Good to see all that information BDD, it might well help illuminate what's going on.

But for the record...

BigDumbDinosaur wrote:

BigEd wrote:

If the machine's crash rate is unchanged at slightly high and slightly low VDD, it's more likely to be a digital problem, otherwise more likely to be a timing problem.

Both POC V2.0 and V2.1 behave in a similar fashion, although V2.1 seems to be a little more prone to having its apple cart upset. I have both of them powered off the same power supply, which also has POC V1.1 connected. V1.1 is rock solid. Ergo the power supply is not a likely culprit, which conclusion is bolstered by the five volt output being 5.02 volts.

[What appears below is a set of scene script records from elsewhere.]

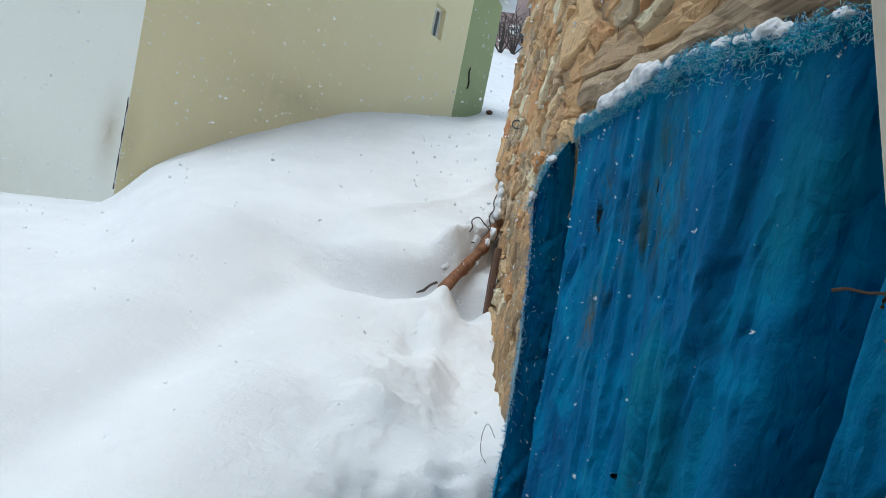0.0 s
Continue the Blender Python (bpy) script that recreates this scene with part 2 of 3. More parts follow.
DARK = plain_material("dark_interior", (0.03, 0.028, 0.025), 0.95)
BARK = plain_material("bare_twig_bark", (0.10, 0.085, 0.075), 0.9)
ROCK = plain_material("far_pink_rock", (0.42, 0.32, 0.30), 0.95, 0, 0.2, 0.4, 0.8)


def glass_material():
    m, nt, b = material("window_glass", 0.08, 0, 0.5)
    b.inputs["Base Color"].default_value = (0.10, 0.11, 0.115, 1)
    return m


GLASS = glass_material()

# ---- mesh helpers ----


def part(name, bm, mat, parent=None, label="", smooth=False):
    me = bpy.data.meshes.new(name)
    bm.to_mesh(me)
    bm.free()
    me.materials.append(mat)
    if smooth:
        me.polygons.foreach_set("use_smooth", [True] * len(me.polygons))
    ob = new(name, me)
    ob.parent = parent
    if label:
        tagged(ob, label)
    return ob


def from_lists(name, verts, faces, mat, parent=None, label="", smooth=False):
    me = bpy.data.meshes.new(name)
    me.from_pydata([tuple(v) for v in verts], [], faces)
    me.update()
    me.materials.append(mat)
    if smooth:
        me.polygons.foreach_set("use_smooth", [True] * len(me.polygons))
    ob = new(name, me)
    ob.parent = parent
    if label:
        tagged(ob, label)
    return ob


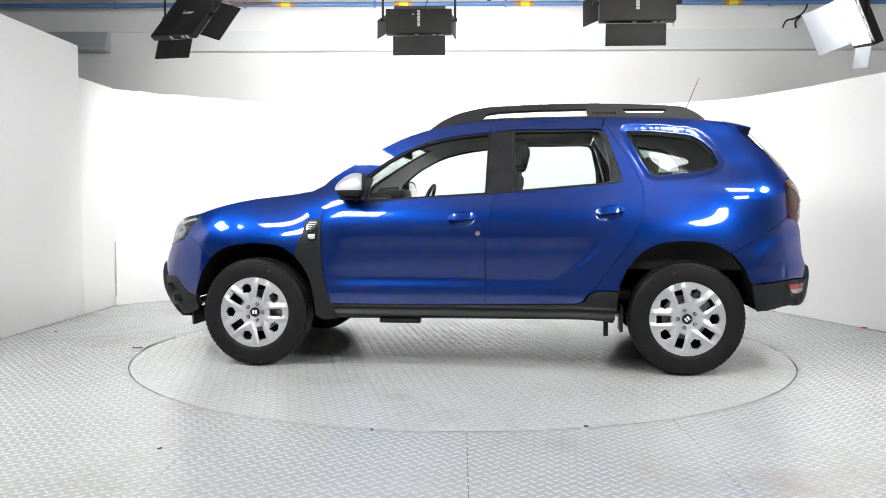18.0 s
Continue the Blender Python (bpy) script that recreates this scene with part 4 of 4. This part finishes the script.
# --- door mirrors ---
for s in (1, -1):
    mir = new("door_mirror", None)
    mir.parent = car
    tagged(mir, "door mirror with silver cap and black base")
    c = Vector((0.690, s * 0.915, 1.135))
    for nm, m_, lo, hi in (("mirror_cap", MIRROR_SILVER, -0.022, 1), ("mirror_base", CLAD, -1, -0.022)):
        bm = bmesh.new()
        bmesh.ops.create_uvsphere(bm, u_segments=40, v_segments=24, radius=1)
        for v in bm.verts:
            x, y, z = v.co
            k = lambda a, p: math.copysign(abs(a) ** p, a)
            y2 = k(y, 0.76) * 0.100
            z2 = k(z, 0.84) * (0.085 if z > 0 else 0.064) + 0.012 * (-y * s)
            x2 = k(x, 0.84) * (0.105 if x > 0 else 0.085) - 0.03 * (y * s) - 0.028 * z
            v.co = (max(x2, -0.080 - 0.02 * y * s), y2, z2 * (1 - 0.32 * max(x, 0) ** 1.5) + 0.012 * min(x, 0))
        bmesh.ops.bisect_plane(bm, geom=bm.verts[:] + bm.edges[:] + bm.faces[:], plane_co=(0, 0, hi if nm == "mirror_base" else lo), plane_no=(0, 0, 1), clear_outer=nm == "mirror_base", clear_inner=nm == "mirror_cap")
        for v in bm.verts:
            if nm == "mirror_base":
                v.co *= 0.985
        bmesh.ops.translate(bm, vec=c, verts=bm.verts)
        part(nm, bm, m_, mir)
    # black rim round the glass
    bm = bmesh.new()
    k = 40
    ring = [[], [], []]
    for i in range(k):
        a = i * math.tau / k
        p, q = math.copysign(abs(math.cos(a)) ** 0.7, math.cos(a)), math.copysign(abs(math.sin(a)) ** 0.7, math.sin(a))
        for j, (w, h, d) in enumerate(((0.095, 0.070, -0.062), (0.096, 0.070, -0.082), (0.084, 0.056, -0.084))):
            ring[j].append(bm.verts.new((c.x + d - 0.02 * p, c.y + s * p * w, c.z + 0.010 + q * h - 0.012 * p)))
    for i in range(k):
        for j in (0, 1):
            bm.faces.new((ring[j][i], ring[j][(i + 1) % k], ring[j + 1][(i + 1) % k], ring[j + 1][i]))
    part("mirror_rim", bm, MATT_BLACK, mir)
    bm = bmesh.new()
    bmesh.ops.create_circle(bm, cap_ends=True, segments=32, radius=1)
    for v in bm.verts:
        a, b = v.co.x, v.co.y
        v.co = (-0.083 - 0.02 * a, s * (math.copysign(abs(a) ** 0.7, a) * 0.084), 0.010 + math.copysign(abs(b) ** 0.7, b) * 0.056 - 0.012 * a)
    bmesh.ops.translate(bm, vec=c, verts=bm.verts)
    part("mirror_glass", bm, MIRROR, mir)
    part("mirror_arm", box((0.14, 0.15, 0.036), (0.70, s * 0.860, 1.070), 0.017), CLAD, mir)
both("mirror_sail", [(0.683, 1.042), (0.683, 1.12), (0.655, 1.19), (0.60, 1.20), (0.615, 1.05)], CLAD, "black mirror triangle", th=0.02, lift=0.001)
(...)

...my point was slightly different. It's not that there might be anything wrong with the power, but that adjusting power as a free parameter is a useful investigative tactic. It's a poor man's Schmoo, if you will. You can learn a lot from a Schmoo plot.

Ironically, despite all the electronic stuff I do I don't have a variable power supply in my shop. Everything that I've designed has been powered with 3.3, 5, 12 or 24 volts, or some combination thereof. The 3.3, 5 and 12 volt power I get from a (slightly modified) PC power supply. I have a separate power supply I built for producing 24 volts.

Before I tinker with anything else, I'm going to reprogram POC V2.0's CPLD with the thoroughly simulated new code and see if that does anything for me. If not, then it's going to mean digging deeply into the hardware, first looking for the obvious (e.g., bad solder joints) and then the arcane.

[Rob Finch]

Hi, a lot of info to try an absorb.

I note the CPLD is very fast < 10ns and on the graphs the timing is synchronous with phi02. Could it be that hold times are just barely being met ? Would it be possible to insert a few more ns delay on the output of the CPLD ? (another clock cycle depending on input clock ?).